Can AI predict what’s going to happen in your life?

Danish researchers say they may have developed a machine learning process that could be able to predict different aspects of our lives, such as if we might die early or nuances about our personality. Whether a human life is predictable is hotly debated between researchers, so the team pulled data on the lives of around six million people to teach their AI about human lives. The researchers say the model – called ‘life2vec’ – is able to find complex relationships between concepts such as a health diagnoses, place of residence and income levels, and was able to predict an early death and a person’s personality traits 11% better than the existing baseline models.

Journal/conference: Computational Science

Link to research (DOI): 10.1038/s43588-023-00573-5

Organisation/s: Technical University of Denmark, Lyngby, Denmark

Funder: The work was funded by the Villum
Foundation Grant Nation-Scale Social Networks (to S.L.).

Media release

From: Springer Nature

Computing: Machine learning approach may predict aspects of human life

A machine learning approach that may accurately predict different aspects of human lives, including the likelihood of early mortality and personality nuances, is described in a study published in Nature Computational Science. The model may be able to provide a quantitative understanding of human behaviour. 

The question of whether human lives are predictable has been debated by social scientists. While the socio-demographic factors that play an important role in human lives are well understood, accurately predicting life outcomes has not been possible.  

Using data on education, health, income, occupation and other life-events for around 6 million people from a national register in Denmark, Sune Lehmann and colleagues designed a machine learning approach to construct individual human life trajectories.
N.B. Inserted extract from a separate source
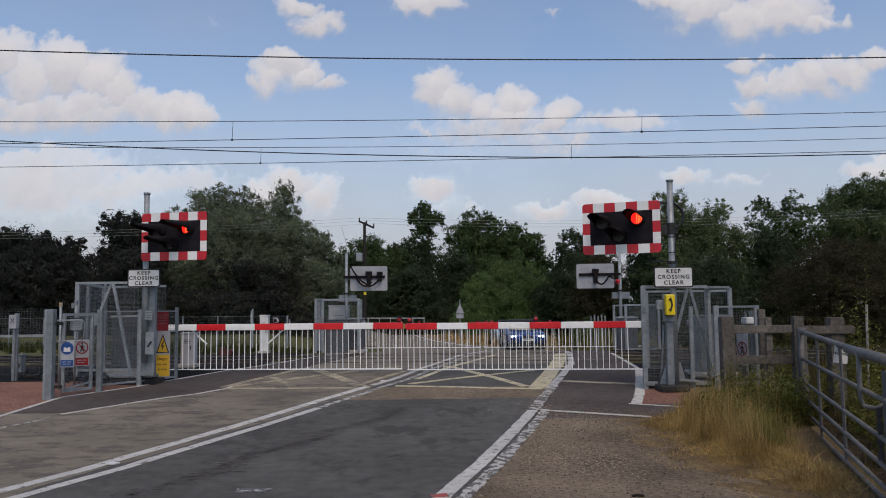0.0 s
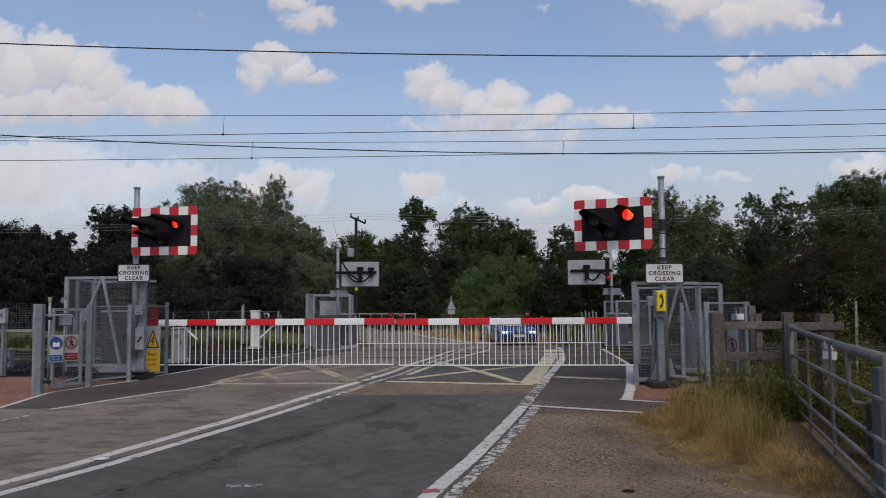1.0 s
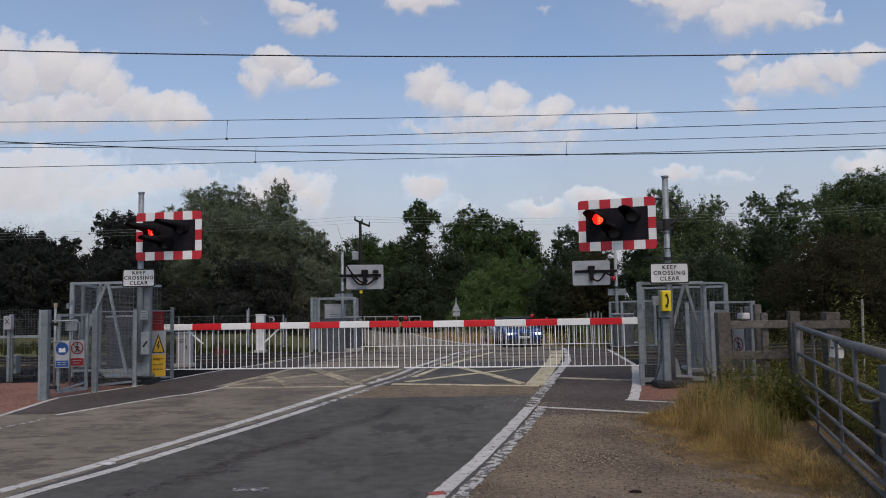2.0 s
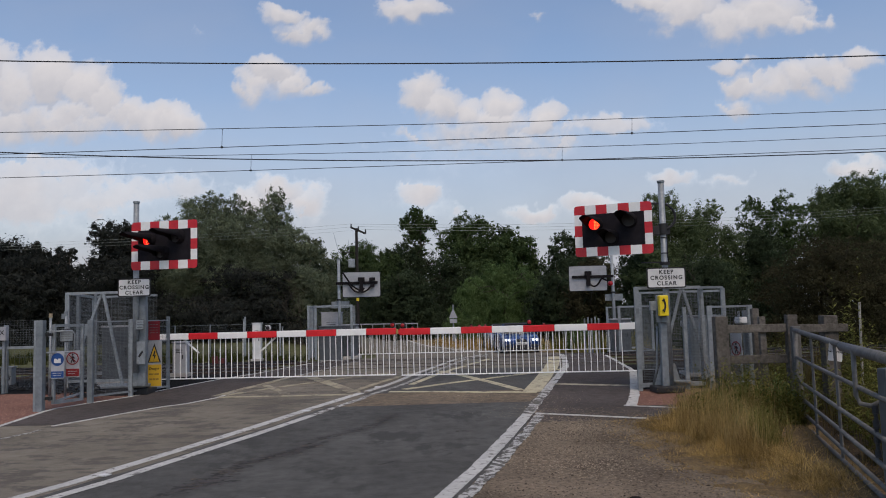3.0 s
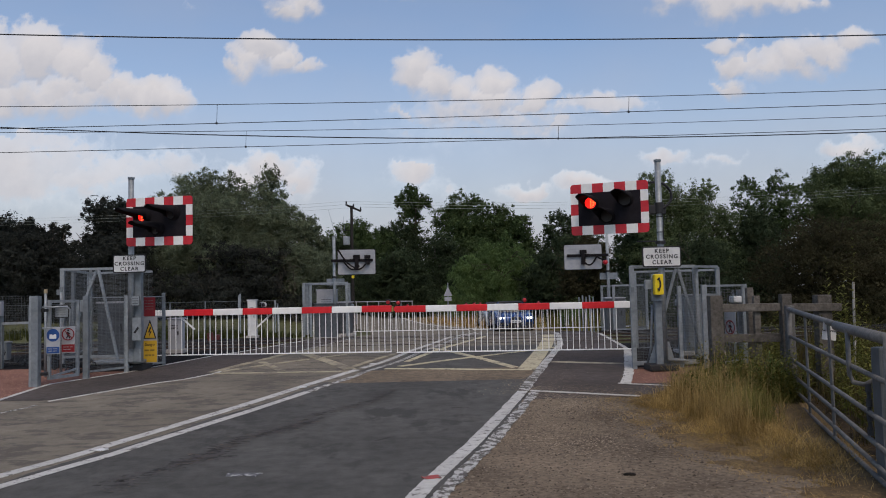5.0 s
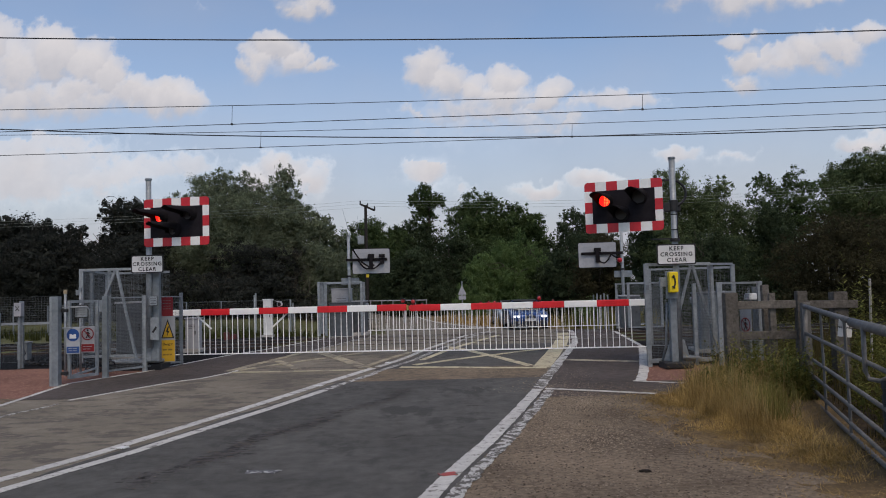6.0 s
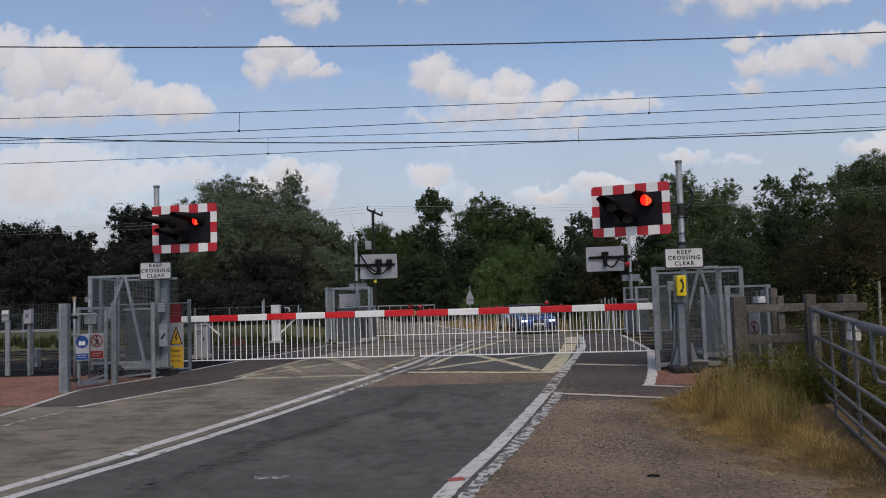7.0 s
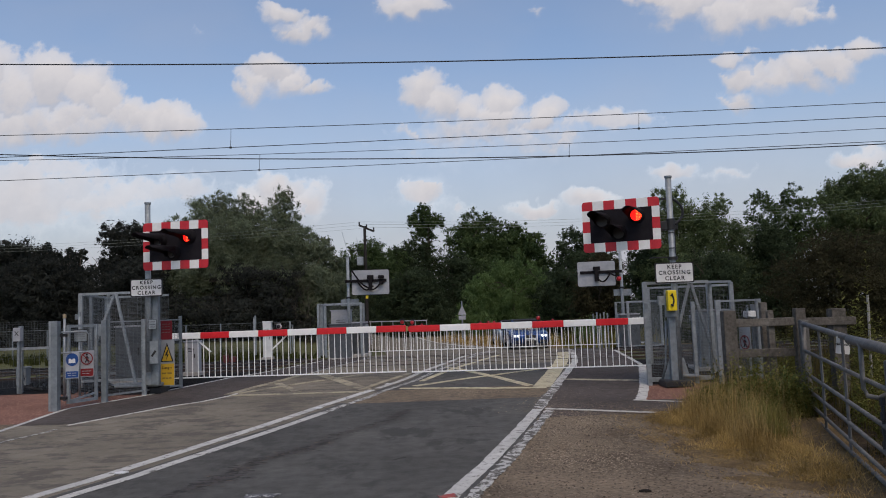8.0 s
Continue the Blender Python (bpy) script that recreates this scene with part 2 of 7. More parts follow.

The authors adapted language processing techniques and represented human lives in a way that was similar to language within the model. This approach allowed them to generate a vocabulary for life events in a similar way to how language models capture complex relationships between words. The proposed model — called ‘life2vec’ — establishes complex relationships between concepts such as health-related diagnoses and place of residence to income levels, encoding individual lives with a compact vector representation that forms the foundation for the prediction of life outcomes. The authors demonstrate that the model can predict early mortality (specifically, the likelihood of individuals from their cohort in the age range 35–65 years surviving the 4 years following 1 January 2016) and capture personality nuances better then state-of-the-art models and baselines, outperforming them by at least 11%. 

The findings demonstrate that, by representing the complex linkage between social and health outcomes, accurately predicting life outcomes may be possible. However, the authors stress that their research is an exploration of what may be possible, and it should only be used in real-world conditions under regulations that protect individual rights.